**To do:** Begin at the top of the entries below and write out every line through the one containing "at the back", excluding pictures.

**Provided data:**

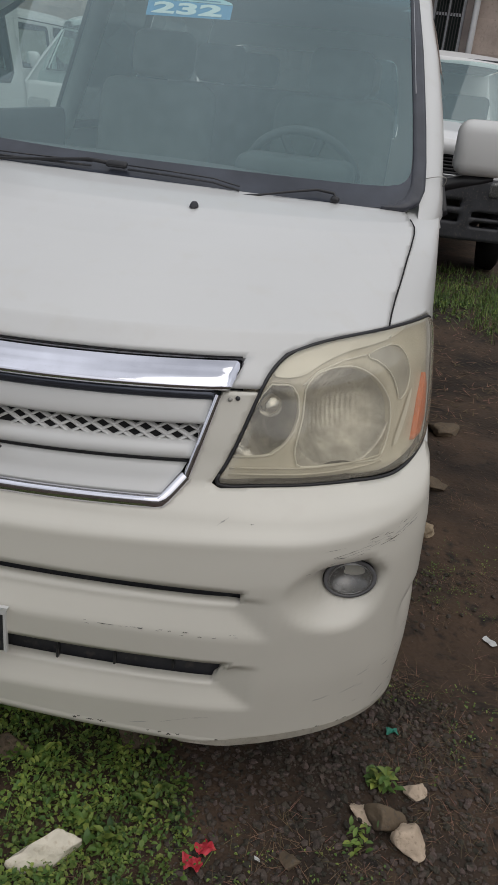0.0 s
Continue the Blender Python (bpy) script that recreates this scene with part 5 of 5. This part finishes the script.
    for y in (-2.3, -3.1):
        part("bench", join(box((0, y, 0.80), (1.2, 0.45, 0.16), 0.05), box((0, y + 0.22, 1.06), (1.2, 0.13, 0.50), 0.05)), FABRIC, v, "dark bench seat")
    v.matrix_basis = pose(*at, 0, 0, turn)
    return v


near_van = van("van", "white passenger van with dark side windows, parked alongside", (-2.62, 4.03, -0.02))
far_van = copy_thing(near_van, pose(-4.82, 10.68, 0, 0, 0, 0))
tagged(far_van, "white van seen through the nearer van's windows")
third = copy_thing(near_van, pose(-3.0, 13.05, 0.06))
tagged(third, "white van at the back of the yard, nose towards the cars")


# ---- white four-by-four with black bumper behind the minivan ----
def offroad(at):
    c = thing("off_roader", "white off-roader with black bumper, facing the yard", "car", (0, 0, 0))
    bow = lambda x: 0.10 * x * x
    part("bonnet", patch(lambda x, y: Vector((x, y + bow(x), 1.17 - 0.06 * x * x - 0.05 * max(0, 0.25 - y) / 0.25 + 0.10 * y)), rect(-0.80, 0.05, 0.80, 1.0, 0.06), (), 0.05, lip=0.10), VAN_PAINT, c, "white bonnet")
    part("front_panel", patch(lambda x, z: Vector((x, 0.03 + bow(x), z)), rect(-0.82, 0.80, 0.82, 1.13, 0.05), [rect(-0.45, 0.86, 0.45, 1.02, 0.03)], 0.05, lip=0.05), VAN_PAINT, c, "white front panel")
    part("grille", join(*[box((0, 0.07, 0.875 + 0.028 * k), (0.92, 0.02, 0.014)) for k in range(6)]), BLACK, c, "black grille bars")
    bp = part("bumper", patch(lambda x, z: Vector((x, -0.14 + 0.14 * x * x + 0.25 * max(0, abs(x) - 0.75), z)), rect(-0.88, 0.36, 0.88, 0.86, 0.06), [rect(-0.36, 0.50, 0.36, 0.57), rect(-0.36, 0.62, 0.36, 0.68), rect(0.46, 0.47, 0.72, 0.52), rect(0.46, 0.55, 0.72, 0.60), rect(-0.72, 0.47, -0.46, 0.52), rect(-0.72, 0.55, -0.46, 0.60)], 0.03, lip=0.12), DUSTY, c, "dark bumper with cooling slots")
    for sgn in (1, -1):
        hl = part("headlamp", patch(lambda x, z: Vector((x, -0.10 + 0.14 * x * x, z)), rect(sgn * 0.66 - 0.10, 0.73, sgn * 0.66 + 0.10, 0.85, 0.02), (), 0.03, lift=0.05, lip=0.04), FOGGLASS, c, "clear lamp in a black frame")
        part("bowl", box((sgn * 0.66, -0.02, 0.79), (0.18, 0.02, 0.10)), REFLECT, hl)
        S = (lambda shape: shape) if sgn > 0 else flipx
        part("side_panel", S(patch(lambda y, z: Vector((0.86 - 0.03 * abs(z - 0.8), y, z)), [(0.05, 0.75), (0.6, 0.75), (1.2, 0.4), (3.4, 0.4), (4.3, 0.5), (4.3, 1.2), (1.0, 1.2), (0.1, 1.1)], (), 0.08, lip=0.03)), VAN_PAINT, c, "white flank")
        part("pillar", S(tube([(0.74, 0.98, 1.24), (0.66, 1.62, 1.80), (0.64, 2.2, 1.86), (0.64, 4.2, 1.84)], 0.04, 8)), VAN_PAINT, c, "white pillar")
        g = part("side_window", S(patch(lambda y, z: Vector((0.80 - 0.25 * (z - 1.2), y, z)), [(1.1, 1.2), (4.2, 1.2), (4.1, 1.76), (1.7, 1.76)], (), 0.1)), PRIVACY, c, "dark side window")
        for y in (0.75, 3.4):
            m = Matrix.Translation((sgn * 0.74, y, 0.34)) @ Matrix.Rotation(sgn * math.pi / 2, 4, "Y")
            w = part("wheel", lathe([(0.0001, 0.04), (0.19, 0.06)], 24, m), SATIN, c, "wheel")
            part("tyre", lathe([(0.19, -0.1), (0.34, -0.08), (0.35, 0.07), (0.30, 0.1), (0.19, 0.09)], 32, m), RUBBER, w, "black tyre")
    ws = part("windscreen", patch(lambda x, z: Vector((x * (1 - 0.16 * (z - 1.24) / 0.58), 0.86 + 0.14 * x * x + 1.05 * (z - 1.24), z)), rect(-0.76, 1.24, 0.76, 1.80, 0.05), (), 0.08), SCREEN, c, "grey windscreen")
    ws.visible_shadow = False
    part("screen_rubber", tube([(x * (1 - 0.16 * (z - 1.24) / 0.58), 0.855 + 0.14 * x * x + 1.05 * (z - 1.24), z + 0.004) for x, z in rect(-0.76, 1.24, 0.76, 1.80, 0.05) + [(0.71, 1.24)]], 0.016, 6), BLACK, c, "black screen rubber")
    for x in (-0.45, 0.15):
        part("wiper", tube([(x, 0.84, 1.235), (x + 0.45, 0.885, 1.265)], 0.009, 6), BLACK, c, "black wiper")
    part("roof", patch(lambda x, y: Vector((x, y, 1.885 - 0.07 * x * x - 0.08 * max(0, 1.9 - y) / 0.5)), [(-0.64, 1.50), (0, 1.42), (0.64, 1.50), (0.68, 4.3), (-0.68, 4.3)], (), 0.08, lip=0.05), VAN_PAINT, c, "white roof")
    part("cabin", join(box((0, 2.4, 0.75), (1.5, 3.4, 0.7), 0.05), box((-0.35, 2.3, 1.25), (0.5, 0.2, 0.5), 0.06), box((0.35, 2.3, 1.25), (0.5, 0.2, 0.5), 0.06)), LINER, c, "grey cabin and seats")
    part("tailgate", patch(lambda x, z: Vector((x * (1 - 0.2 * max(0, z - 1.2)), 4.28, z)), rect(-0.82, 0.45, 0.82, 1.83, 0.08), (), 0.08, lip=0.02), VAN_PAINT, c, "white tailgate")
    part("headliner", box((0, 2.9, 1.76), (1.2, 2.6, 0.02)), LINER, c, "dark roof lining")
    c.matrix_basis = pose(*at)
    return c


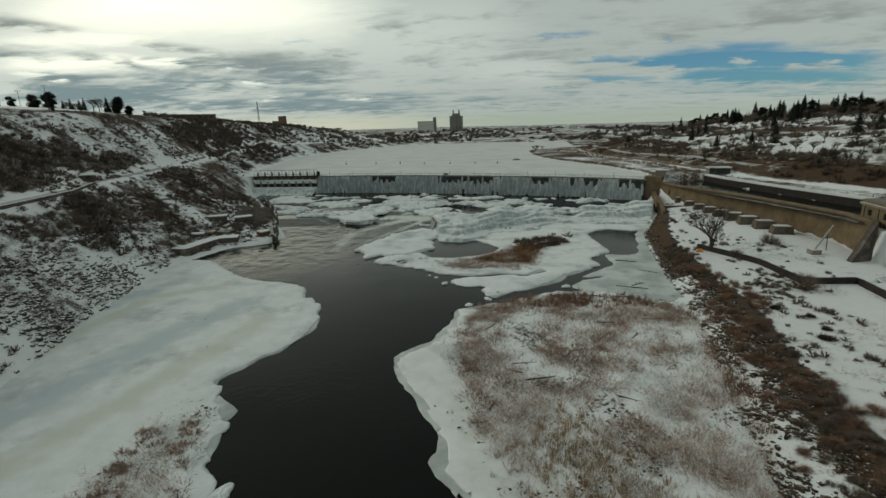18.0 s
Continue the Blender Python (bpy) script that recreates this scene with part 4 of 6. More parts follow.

**Solution:**
0.0 s
Continue the Blender Python (bpy) script that recreates this scene with part 5 of 5. This part finishes the script.
    for y in (-2.3, -3.1):
        part("bench", join(box((0, y, 0.80), (1.2, 0.45, 0.16), 0.05), box((0, y + 0.22, 1.06), (1.2, 0.13, 0.50), 0.05)), FABRIC, v, "dark bench seat")
    v.matrix_basis = pose(*at, 0, 0, turn)
    return v


near_van = van("van", "white passenger van with dark side windows, parked alongside", (-2.62, 4.03, -0.02))
far_van = copy_thing(near_van, pose(-4.82, 10.68, 0, 0, 0, 0))
tagged(far_van, "white van seen through the nearer van's windows")
third = copy_thing(near_van, pose(-3.0, 13.05, 0.06))
tagged(third, "white van at the back of the yard, nose towards the cars")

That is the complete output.